▸ INSTRUCTION
Gather each line of the records where "More" appears.
══════════
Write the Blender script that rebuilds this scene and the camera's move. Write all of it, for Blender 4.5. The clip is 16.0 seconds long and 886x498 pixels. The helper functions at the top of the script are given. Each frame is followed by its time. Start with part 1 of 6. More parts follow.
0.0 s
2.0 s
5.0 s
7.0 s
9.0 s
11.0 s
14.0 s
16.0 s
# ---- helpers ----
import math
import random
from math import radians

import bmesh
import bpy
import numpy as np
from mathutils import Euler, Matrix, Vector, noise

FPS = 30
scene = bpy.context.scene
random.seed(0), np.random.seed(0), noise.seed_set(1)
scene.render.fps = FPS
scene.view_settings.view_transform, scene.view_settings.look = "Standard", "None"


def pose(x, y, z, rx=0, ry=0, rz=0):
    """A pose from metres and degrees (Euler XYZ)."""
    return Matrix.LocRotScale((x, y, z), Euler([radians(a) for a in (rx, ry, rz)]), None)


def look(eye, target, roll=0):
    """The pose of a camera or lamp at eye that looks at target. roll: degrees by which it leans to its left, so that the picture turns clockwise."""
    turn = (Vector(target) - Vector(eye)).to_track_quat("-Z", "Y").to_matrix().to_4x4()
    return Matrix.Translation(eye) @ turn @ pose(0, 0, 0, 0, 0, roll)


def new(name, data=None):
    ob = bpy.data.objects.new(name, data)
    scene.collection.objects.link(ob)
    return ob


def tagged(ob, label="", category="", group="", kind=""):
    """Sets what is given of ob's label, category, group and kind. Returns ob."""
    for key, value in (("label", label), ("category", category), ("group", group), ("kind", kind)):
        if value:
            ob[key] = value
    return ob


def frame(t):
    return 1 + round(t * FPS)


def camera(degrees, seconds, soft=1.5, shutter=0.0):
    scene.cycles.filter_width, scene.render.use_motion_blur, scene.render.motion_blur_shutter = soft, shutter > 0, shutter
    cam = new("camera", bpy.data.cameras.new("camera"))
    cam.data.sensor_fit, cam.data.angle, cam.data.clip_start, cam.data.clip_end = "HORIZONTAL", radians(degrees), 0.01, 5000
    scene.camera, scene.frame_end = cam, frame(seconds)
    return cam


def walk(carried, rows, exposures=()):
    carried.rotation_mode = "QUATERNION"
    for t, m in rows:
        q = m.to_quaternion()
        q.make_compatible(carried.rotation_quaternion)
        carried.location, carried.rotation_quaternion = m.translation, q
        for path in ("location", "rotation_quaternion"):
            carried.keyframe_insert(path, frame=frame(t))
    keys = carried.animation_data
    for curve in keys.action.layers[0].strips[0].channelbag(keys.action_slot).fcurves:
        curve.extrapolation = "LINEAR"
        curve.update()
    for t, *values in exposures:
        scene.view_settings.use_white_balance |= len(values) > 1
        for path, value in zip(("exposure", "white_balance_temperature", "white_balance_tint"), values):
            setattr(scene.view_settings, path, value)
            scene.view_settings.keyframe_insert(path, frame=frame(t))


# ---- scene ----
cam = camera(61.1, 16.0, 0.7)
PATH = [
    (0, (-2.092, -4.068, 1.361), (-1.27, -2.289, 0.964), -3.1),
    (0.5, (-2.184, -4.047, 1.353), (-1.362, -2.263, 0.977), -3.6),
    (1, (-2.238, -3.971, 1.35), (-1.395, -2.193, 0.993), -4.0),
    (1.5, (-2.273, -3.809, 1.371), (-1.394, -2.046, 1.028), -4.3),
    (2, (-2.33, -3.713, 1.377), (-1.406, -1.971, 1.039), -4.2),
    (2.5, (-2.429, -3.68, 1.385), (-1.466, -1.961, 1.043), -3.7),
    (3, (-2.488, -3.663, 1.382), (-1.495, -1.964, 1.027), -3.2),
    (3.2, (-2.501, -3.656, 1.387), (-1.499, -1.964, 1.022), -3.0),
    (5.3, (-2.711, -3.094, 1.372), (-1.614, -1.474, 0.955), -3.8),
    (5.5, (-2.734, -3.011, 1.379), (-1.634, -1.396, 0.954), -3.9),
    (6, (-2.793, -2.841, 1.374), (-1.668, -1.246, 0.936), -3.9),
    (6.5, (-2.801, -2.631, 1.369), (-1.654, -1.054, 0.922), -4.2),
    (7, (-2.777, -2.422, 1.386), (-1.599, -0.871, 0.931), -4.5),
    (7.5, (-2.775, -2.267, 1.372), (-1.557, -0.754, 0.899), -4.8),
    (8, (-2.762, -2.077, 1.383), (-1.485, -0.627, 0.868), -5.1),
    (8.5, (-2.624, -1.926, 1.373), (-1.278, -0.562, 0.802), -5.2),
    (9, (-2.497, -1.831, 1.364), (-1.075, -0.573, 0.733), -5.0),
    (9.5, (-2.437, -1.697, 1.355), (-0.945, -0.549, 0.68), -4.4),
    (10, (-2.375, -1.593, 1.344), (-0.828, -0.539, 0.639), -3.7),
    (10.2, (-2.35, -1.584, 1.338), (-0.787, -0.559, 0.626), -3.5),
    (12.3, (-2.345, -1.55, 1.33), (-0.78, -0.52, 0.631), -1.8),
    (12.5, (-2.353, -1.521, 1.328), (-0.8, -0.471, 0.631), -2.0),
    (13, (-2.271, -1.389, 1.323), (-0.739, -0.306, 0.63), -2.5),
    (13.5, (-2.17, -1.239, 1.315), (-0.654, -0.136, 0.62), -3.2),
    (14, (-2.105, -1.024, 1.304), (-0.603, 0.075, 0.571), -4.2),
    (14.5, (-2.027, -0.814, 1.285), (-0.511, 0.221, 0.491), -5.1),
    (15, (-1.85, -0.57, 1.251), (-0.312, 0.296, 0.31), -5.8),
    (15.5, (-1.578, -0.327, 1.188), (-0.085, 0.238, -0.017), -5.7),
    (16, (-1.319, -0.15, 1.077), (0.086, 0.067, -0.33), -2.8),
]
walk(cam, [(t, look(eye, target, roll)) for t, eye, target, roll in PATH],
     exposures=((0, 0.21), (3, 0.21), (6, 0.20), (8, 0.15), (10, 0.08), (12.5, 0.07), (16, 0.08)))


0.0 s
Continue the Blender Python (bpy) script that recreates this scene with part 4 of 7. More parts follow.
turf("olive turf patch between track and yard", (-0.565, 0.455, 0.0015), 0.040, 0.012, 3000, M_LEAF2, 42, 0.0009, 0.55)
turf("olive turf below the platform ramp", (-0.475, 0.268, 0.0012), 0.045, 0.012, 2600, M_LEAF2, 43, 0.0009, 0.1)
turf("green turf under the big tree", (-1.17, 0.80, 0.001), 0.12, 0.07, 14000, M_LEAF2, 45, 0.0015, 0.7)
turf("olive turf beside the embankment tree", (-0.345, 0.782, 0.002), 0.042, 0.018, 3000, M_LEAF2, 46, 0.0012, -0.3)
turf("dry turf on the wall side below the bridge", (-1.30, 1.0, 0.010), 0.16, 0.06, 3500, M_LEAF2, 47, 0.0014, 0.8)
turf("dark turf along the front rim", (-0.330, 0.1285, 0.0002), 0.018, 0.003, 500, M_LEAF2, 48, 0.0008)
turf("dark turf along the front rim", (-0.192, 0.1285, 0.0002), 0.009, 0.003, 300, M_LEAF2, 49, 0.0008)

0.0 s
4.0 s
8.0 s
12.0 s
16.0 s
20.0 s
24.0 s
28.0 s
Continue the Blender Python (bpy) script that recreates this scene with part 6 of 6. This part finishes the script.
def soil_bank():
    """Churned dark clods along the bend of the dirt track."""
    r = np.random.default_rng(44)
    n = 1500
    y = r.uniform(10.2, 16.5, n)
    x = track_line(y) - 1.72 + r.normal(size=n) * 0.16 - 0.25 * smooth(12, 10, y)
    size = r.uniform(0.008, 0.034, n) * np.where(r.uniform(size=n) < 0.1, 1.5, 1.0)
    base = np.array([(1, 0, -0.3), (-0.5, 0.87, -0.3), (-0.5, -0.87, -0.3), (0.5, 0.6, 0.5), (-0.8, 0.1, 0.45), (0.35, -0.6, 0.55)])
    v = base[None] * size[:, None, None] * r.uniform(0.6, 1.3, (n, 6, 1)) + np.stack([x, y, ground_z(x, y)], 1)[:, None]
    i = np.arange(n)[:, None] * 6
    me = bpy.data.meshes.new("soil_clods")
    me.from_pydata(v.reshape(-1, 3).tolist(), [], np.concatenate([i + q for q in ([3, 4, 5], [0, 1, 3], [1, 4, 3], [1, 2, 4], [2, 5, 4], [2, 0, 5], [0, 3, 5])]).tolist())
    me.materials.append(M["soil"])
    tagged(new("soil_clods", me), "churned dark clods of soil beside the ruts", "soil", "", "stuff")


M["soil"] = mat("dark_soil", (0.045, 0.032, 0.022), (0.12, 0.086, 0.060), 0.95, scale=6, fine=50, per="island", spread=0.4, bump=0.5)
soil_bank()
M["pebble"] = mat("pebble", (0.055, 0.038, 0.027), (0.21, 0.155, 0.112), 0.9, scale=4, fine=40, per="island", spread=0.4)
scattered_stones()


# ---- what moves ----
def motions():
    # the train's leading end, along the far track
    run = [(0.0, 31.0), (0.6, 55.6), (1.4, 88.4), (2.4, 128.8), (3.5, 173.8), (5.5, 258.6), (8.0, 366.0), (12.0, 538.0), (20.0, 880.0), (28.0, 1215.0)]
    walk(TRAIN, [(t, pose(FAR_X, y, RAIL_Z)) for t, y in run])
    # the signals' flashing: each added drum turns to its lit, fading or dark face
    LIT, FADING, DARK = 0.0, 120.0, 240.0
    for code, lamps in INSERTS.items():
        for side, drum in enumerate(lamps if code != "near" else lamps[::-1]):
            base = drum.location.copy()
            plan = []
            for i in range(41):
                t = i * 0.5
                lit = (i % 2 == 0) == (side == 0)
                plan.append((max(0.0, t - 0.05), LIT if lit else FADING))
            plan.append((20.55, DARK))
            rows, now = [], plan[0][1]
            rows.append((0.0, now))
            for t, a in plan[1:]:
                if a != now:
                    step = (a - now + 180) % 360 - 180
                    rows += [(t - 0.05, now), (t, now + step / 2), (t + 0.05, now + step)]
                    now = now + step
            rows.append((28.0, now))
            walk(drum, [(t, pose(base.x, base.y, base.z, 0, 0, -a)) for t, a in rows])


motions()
══════════
▸ TASK RESPONSE
Write the Blender script that rebuilds this scene and the camera's move. Write all of it, for Blender 4.5. The clip is 16.0 seconds long and 886x498 pixels. The helper functions at the top of the script are given. Each frame is followed by its time. Start with part 1 of 6. More parts follow.
Continue the Blender Python (bpy) script that recreates this scene with part 4 of 7. More parts follow.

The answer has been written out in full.